In Times of Crisis People Fall Back on What Works – Plastic
Along with many firsts brought to us by Covid-19, one is a seemingly reversal of thinking about plastic of all kinds.
Starbucks, after promising the public it would reduce plastic use, announced recently that it would not refill customer cups but use regular (sterile) plastic cups instead. In California, customers shopping bags are refused entry into supermarkets. Apparently, a fresh new plastic bag is more sanitary! Plastic disposable gloves are worn by healthcare workers and customers alike to keep the virus off of hands where touching may transmit it to nose, mouth or eyes.
We are discovering that plastic still has many of the health benefits that it always had, where safety is concerned. Precisely because it is one use, plastic is now fashionable again, or at least has a reprieve as long as killer germs seem to be lurking everywhere.
Naturally, plastic has many other safety features too, such as nearly unbreakable when dropped. This is useful with shower shampoo and liquid soaps, bleach, and other caustic materials. It also has properties that prevent corrosion by most of these materials.
Plastic wrap keeps meats and leftovers fresher and bacteria off until unwrapped. This allows a higher percentage of use and therefore less waste.
The benefits that allowed the incredible acceptance and explosion in the industry since the 1970’s weren’t just oil men trying to make more money, they are advantageous benefits that increased product benefits. Customers have loved (in the sense that they keep buying) plastic since then. Just count the number of times a plastic water bottle, soda, or Bug Gulp appears each day on a busy street. You don’t see many aluminum or glass bottles. They cost more and are less convenient for many applications.

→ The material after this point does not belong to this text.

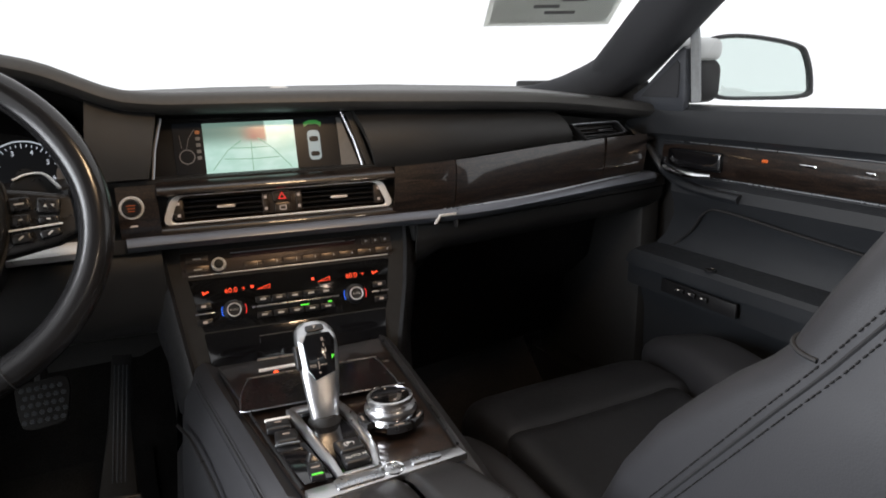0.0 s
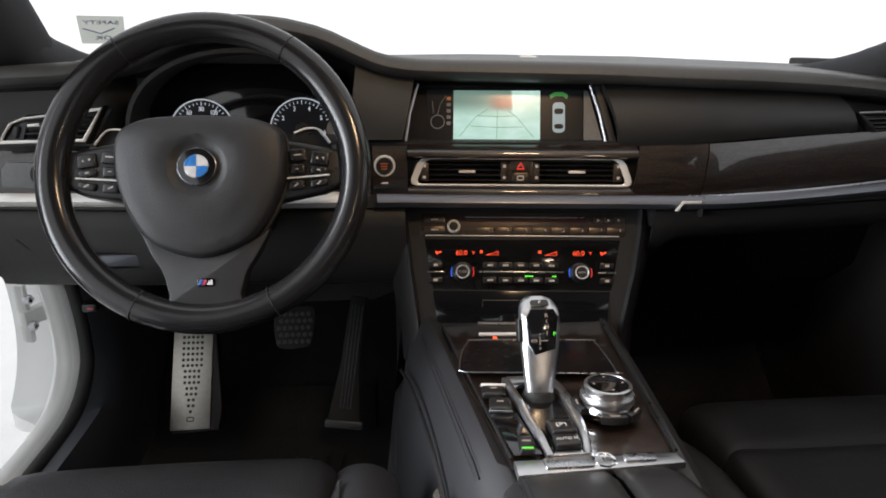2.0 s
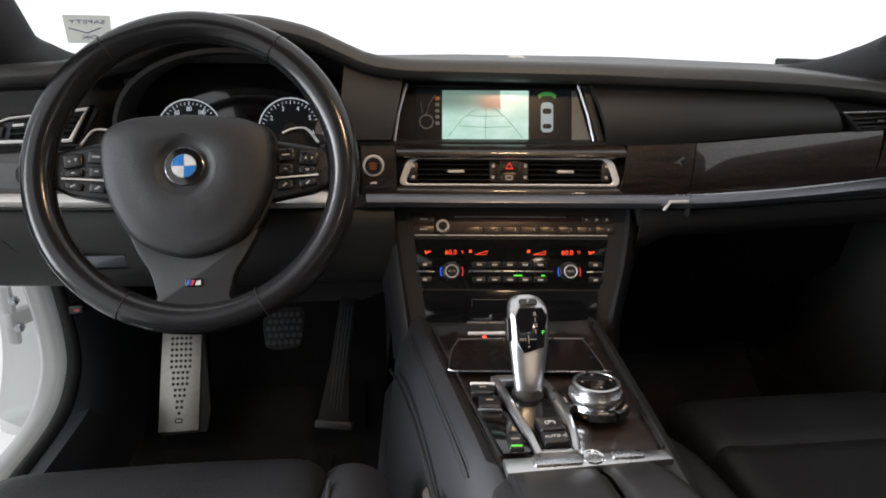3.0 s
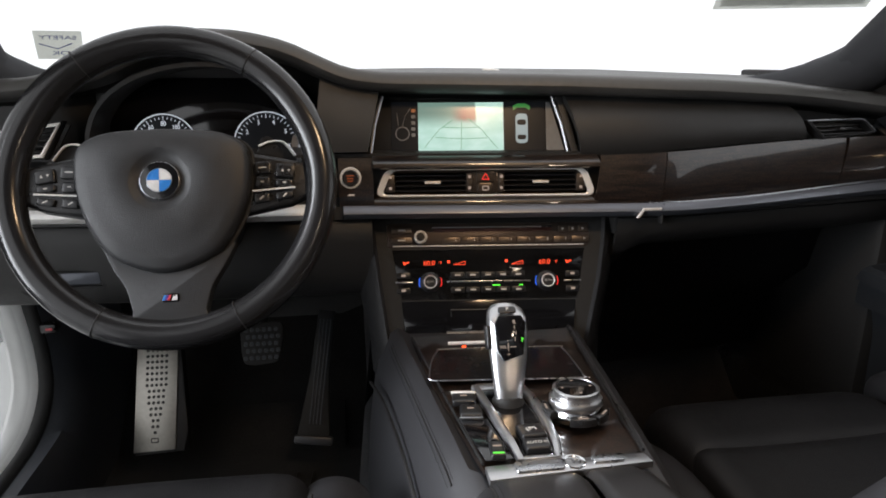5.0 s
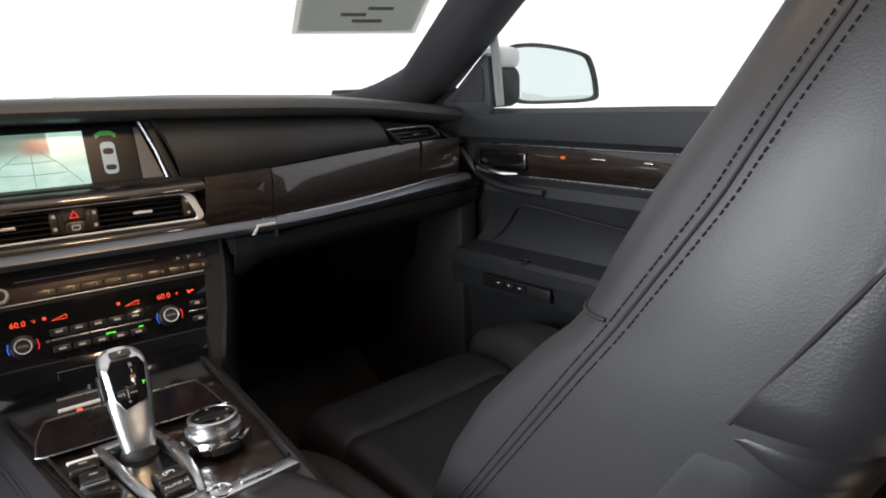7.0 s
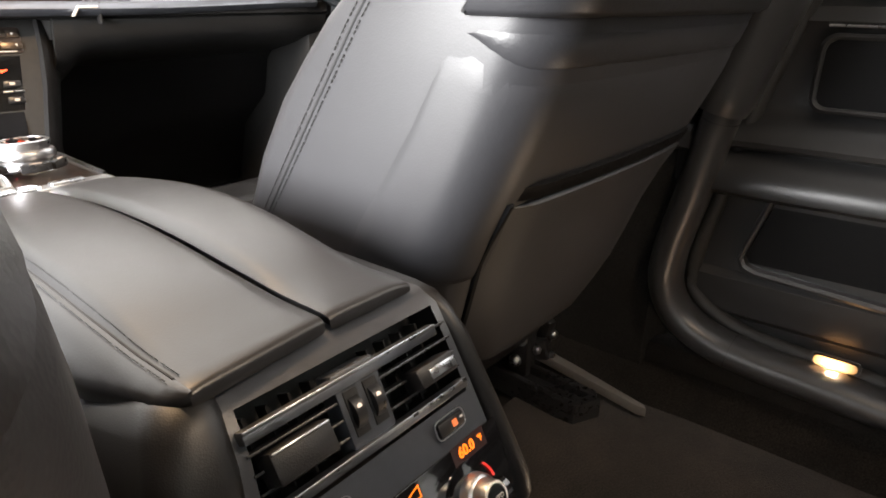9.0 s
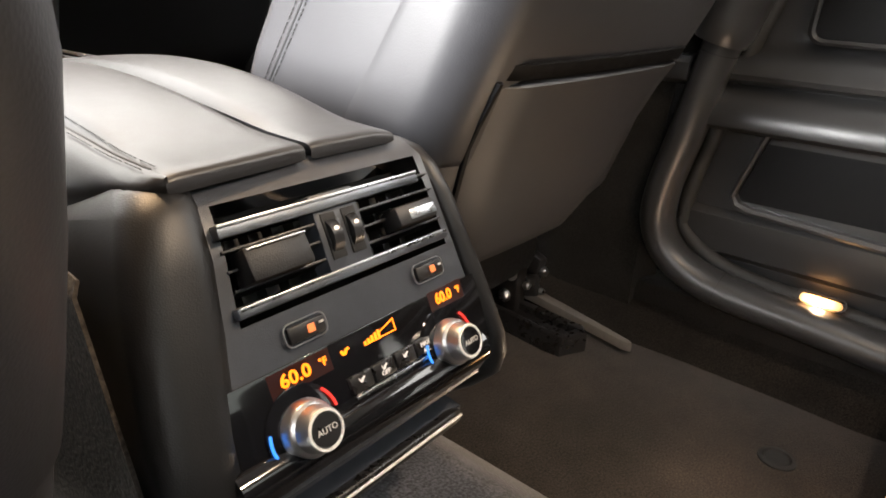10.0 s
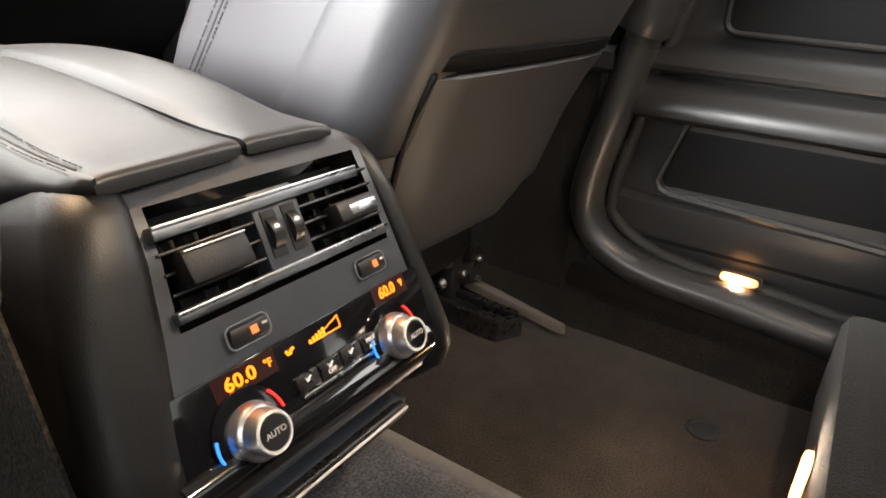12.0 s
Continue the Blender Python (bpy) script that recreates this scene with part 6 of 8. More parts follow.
# open tray and lower recess
bm = B()
rows = [[(x, y, z) for x in (-0.088, 0.0, 0.086)] for y, z in ((-0.962, 0.287), (-0.925, 0.282), (-0.905, 0.262), (-0.918, 0.250), (-0.950, 0.246))]
sheet(bm, rows, 0.004)
part("tray", bm, GREYP, rear, "open tray")
bm = B()
soft(bm, pose(-0.001, -0.950, 0.246, -20), 0.166, 0.012, 0.010, 0.0035, 8)
part("tray_lip", bm, SATIN, rear)
bm = B()
tube(bm, [(-0.082, -0.9575, 0.2505), (0.078, -0.9575, 0.2505)], 0.0010, 8)
part("bright_edge", bm, FRAME, rear, "thin brass-toned edge")
bm = B()
rows = [[(x, y, z) for x in (-0.09, 0.0, 0.088)] for y, z in ((-0.946, 0.243), (-0.912, 0.222), (-0.880, 0.19), (-0.862, 0.12))]
sheet(bm, rows, 0.004)
part("lower_recess", bm, PLASTIC, rear)
bm = B()
ring(bm, face((0.040, -0.912, 0.213), -0.9), rrect(0.028, 0.028, 0.0139, 7), rrect(0.022, 0.022, 0.0109, 7), 0.006, 0.001)
part("socket", bm, GREYP, rear, "round power socket")

# ---- steering wheel ----
sw = thing("steering_wheel", (-0.397, -0.218, 0.644), "black leather three-spoke sports steering wheel", "steering wheel")
W = Matrix.Translation((-0.397, -0.218, 0.644)) @ face((0, 0, 0), math.tan(radians(22.7)))
# x right, y up in the wheel's plane, z towards the driver
RR, TR = 0.1745, 0.0165
rows = []
for i in range(96):
    a = 2 * math.pi * i / 96
    d = Vector((math.cos(a), math.sin(a), 0))
    grip = 1 + 0.10 * sum(math.exp(-((math.degrees(a) - g + 180) % 360 - 180) ** 2 / 300) for g in (28, 152))
    rows.append([Vector((0.0012, 0, 0)) + d * (RR + 1.0 * TR * math.cos(b) * (1.0 if math.cos(b) > 0 else grip * 1.15)) + Vector((0, 0, TR * 1.05 * math.sin(b))) for b in [2 * math.pi * k / 18 for k in range(18)]])
rows.append(rows[0])
bm = B()
loft(bm, rows, True, False, W)
part("rim", bm, RIM, sw, "worn smooth black leather rim", 80)
for g in (57, 124, 244, 296):
    a = radians(g)
    d = Vector((math.cos(a), math.sin(a), 0))
    bm = B()
    tube(bm, [W @ (d * (RR + (TR + 0.0002) * math.cos(b) * (1.0 if math.cos(b) > 0 else 1.15)) + Vector((0, 0, (TR * 1.05 + 0.0002) * math.sin(b)))) for b in [2 * math.pi * k / 24 for k in range(24)]], 0.0008, 5, True)
    part("rim_seam", bm, SEAM, sw)


def fold(poly, n):
    ps = smooth_path([(*p, 0) for p in poly] + [(*poly[0], 0)], n)[:-1]
    return [(p.x, p.y) for p in ps]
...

So while we all hope we can get through Covid-19 as soon as possible, perhaps we should also remember how useful plastic is to our safety and health. Sure, we can do a better job disposing and recycling it, but plastic has benefits that some want us to forget. It exists because people find it very useful, so useful that we have lots of it. Perhaps Covid-19 has taught us much more than just about sickness but staying healthy too.